_Data extract_.
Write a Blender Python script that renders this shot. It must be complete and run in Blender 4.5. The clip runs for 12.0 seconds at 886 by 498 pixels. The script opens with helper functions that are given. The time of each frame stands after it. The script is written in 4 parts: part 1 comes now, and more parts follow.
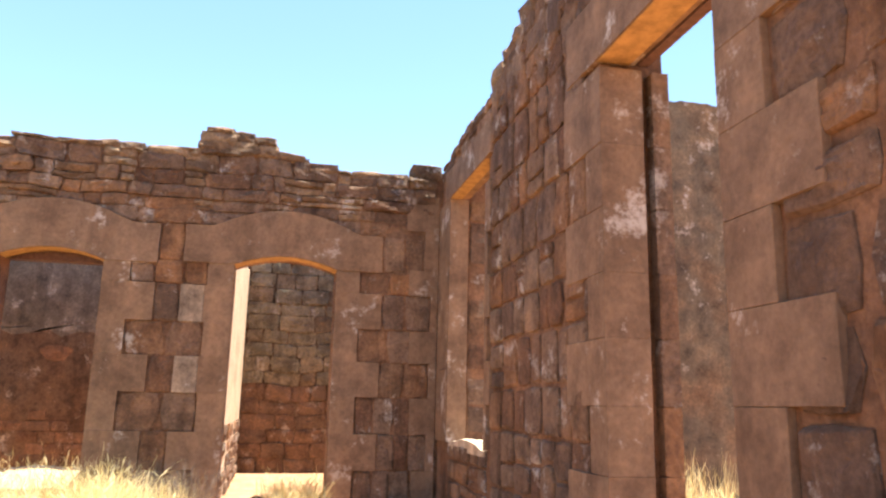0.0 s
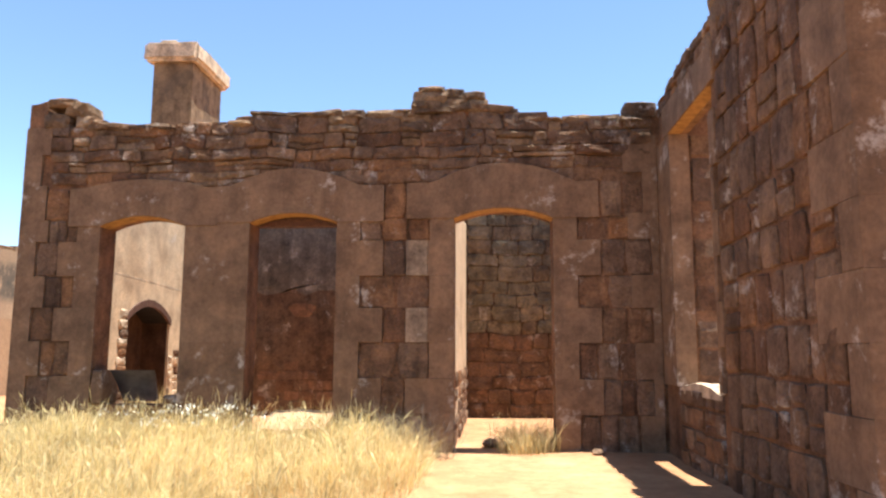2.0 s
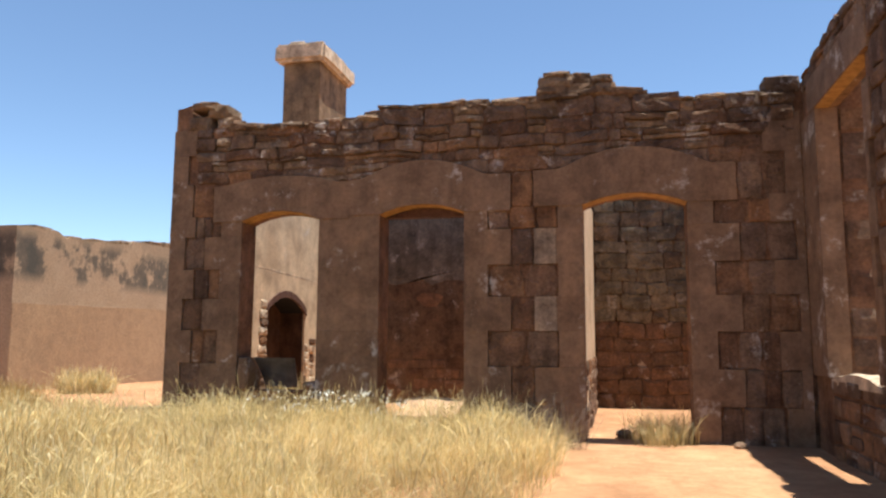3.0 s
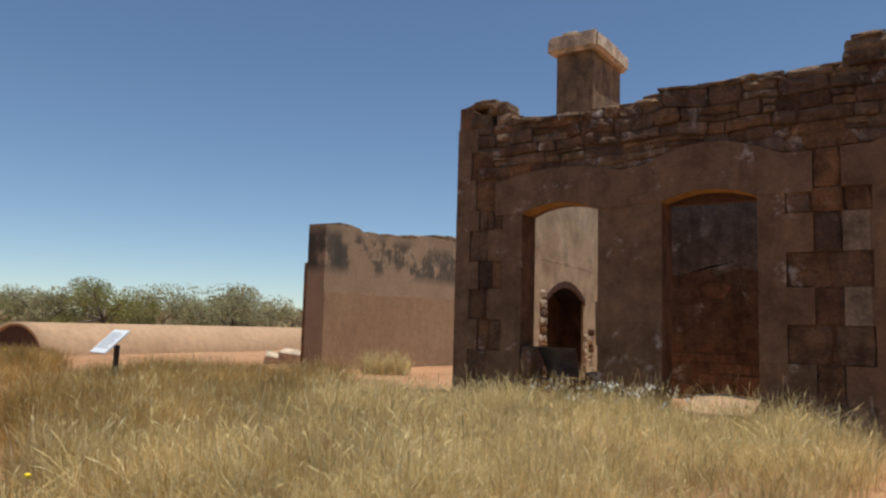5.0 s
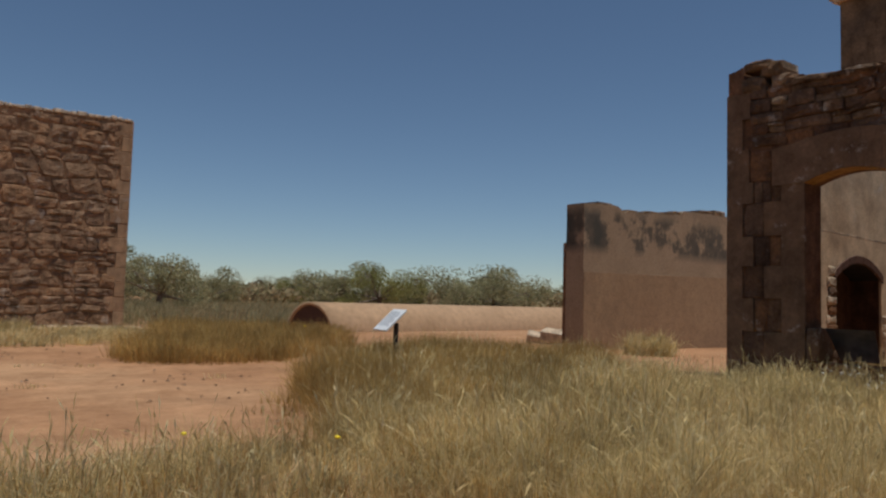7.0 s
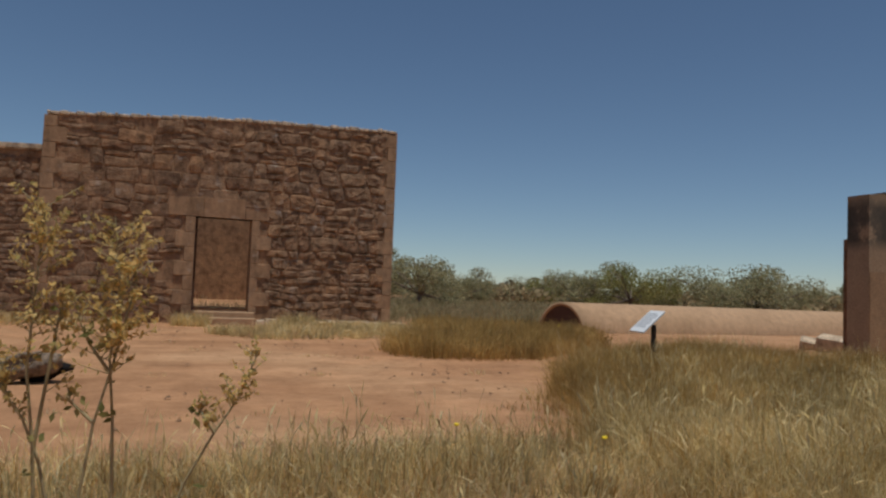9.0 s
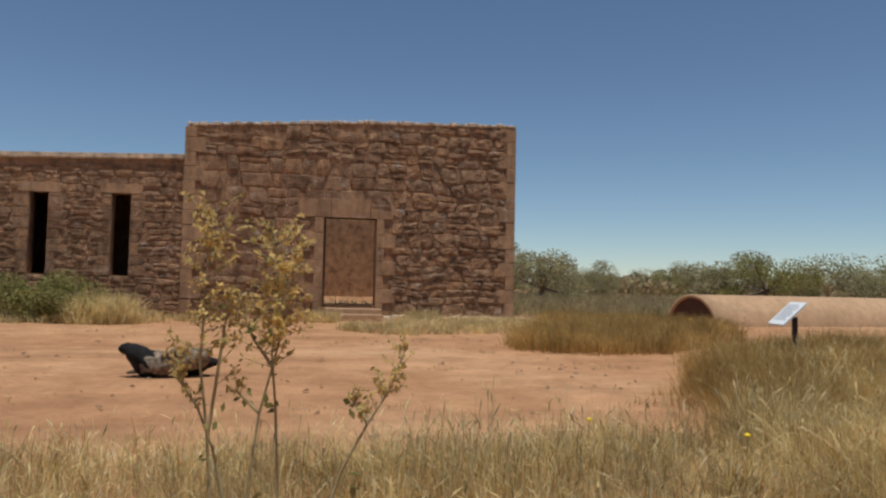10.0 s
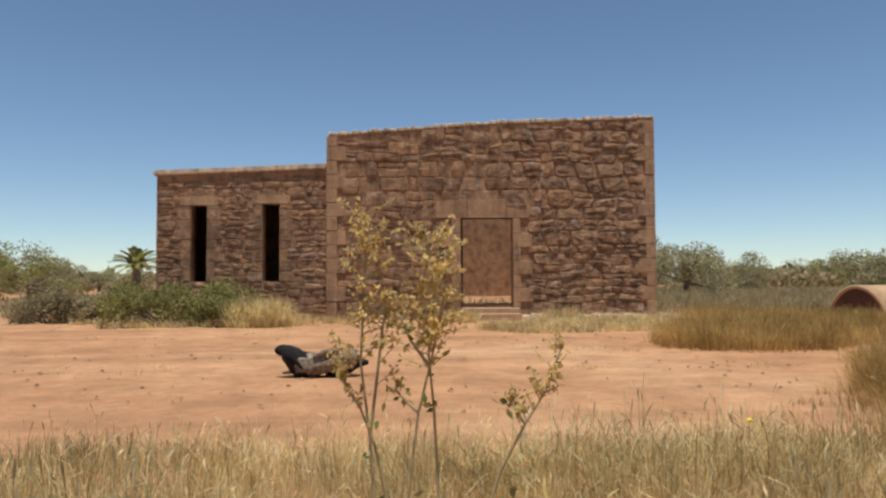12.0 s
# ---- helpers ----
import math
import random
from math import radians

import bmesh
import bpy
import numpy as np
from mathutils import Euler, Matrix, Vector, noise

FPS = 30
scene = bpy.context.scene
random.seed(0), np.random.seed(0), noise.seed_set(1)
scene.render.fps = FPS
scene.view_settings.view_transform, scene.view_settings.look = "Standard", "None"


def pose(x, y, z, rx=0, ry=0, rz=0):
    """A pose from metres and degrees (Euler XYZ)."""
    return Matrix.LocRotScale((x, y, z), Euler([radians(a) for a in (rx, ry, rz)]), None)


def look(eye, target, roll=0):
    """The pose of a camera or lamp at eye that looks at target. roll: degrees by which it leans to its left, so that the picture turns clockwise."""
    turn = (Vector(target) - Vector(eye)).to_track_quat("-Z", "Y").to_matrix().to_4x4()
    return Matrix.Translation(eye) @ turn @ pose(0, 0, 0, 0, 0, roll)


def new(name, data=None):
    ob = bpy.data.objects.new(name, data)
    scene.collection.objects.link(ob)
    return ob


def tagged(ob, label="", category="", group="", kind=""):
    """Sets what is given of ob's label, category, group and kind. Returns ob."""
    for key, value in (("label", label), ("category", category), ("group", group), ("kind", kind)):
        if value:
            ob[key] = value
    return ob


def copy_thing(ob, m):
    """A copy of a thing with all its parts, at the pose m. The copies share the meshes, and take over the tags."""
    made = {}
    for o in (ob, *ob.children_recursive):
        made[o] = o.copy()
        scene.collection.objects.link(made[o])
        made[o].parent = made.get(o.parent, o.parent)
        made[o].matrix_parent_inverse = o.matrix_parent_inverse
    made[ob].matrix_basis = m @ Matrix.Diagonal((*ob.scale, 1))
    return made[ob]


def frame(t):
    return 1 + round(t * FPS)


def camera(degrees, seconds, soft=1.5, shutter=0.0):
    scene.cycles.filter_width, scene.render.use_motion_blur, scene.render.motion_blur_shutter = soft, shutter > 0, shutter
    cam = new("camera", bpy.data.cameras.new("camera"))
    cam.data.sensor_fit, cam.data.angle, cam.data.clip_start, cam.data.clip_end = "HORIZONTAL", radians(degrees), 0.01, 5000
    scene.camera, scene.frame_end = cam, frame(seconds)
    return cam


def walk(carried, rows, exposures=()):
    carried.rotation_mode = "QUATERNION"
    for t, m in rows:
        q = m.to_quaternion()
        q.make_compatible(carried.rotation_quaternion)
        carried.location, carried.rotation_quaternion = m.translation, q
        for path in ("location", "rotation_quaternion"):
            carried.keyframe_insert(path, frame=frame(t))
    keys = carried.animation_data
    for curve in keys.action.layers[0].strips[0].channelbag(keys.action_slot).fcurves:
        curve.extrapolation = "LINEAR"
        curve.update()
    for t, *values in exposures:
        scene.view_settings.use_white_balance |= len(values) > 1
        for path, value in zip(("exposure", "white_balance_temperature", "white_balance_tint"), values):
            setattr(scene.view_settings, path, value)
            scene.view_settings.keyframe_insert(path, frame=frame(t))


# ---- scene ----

_Task instructions_. Extract every line of the data exactly; pictures stay out.

_Full output_.
Write a Blender Python script that renders this shot. It must be complete and run in Blender 4.5. The clip runs for 12.0 seconds at 886 by 498 pixels. The script opens with helper functions that are given. The time of each frame stands after it. The script is written in 4 parts: part 1 comes now, and more parts follow.
0.0 s
2.0 s
3.0 s
5.0 s
7.0 s
9.0 s
10.0 s
12.0 s
# ---- helpers ----
import math
import random
from math import radians

import bmesh
import bpy
import numpy as np
from mathutils import Euler, Matrix, Vector, noise

FPS = 30
scene = bpy.context.scene
random.seed(0), np.random.seed(0), noise.seed_set(1)
scene.render.fps = FPS
scene.view_settings.view_transform, scene.view_settings.look = "Standard", "None"


def pose(x, y, z, rx=0, ry=0, rz=0):
    """A pose from metres and degrees (Euler XYZ)."""
    return Matrix.LocRotScale((x, y, z), Euler([radians(a) for a in (rx, ry, rz)]), None)


def look(eye, target, roll=0):
    """The pose of a camera or lamp at eye that looks at target. roll: degrees by which it leans to its left, so that the picture turns clockwise."""
    turn = (Vector(target) - Vector(eye)).to_track_quat("-Z", "Y").to_matrix().to_4x4()
    return Matrix.Translation(eye) @ turn @ pose(0, 0, 0, 0, 0, roll)


def new(name, data=None):
    ob = bpy.data.objects.new(name, data)
    scene.collection.objects.link(ob)
    return ob


def tagged(ob, label="", category="", group="", kind=""):
    """Sets what is given of ob's label, category, group and kind. Returns ob."""
    for key, value in (("label", label), ("category", category), ("group", group), ("kind", kind)):
        if value:
            ob[key] = value
    return ob


def copy_thing(ob, m):
    """A copy of a thing with all its parts, at the pose m. The copies share the meshes, and take over the tags."""
    made = {}
    for o in (ob, *ob.children_recursive):
        made[o] = o.copy()
        scene.collection.objects.link(made[o])
        made[o].parent = made.get(o.parent, o.parent)
        made[o].matrix_parent_inverse = o.matrix_parent_inverse
    made[ob].matrix_basis = m @ Matrix.Diagonal((*ob.scale, 1))
    return made[ob]


def frame(t):
    return 1 + round(t * FPS)


def camera(degrees, seconds, soft=1.5, shutter=0.0):
    scene.cycles.filter_width, scene.render.use_motion_blur, scene.render.motion_blur_shutter = soft, shutter > 0, shutter
    cam = new("camera", bpy.data.cameras.new("camera"))
    cam.data.sensor_fit, cam.data.angle, cam.data.clip_start, cam.data.clip_end = "HORIZONTAL", radians(degrees), 0.01, 5000
    scene.camera, scene.frame_end = cam, frame(seconds)
    return cam


def walk(carried, rows, exposures=()):
    carried.rotation_mode = "QUATERNION"
    for t, m in rows:
        q = m.to_quaternion()
        q.make_compatible(carried.rotation_quaternion)
        carried.location, carried.rotation_quaternion = m.translation, q
        for path in ("location", "rotation_quaternion"):
            carried.keyframe_insert(path, frame=frame(t))
    keys = carried.animation_data
    for curve in keys.action.layers[0].strips[0].channelbag(keys.action_slot).fcurves:
        curve.extrapolation = "LINEAR"
        curve.update()
    for t, *values in exposures:
        scene.view_settings.use_white_balance |= len(values) > 1
        for path, value in zip(("exposure", "white_balance_temperature", "white_balance_tint"), values):
            setattr(scene.view_settings, path, value)
            scene.view_settings.keyframe_insert(path, frame=frame(t))


# ---- scene ----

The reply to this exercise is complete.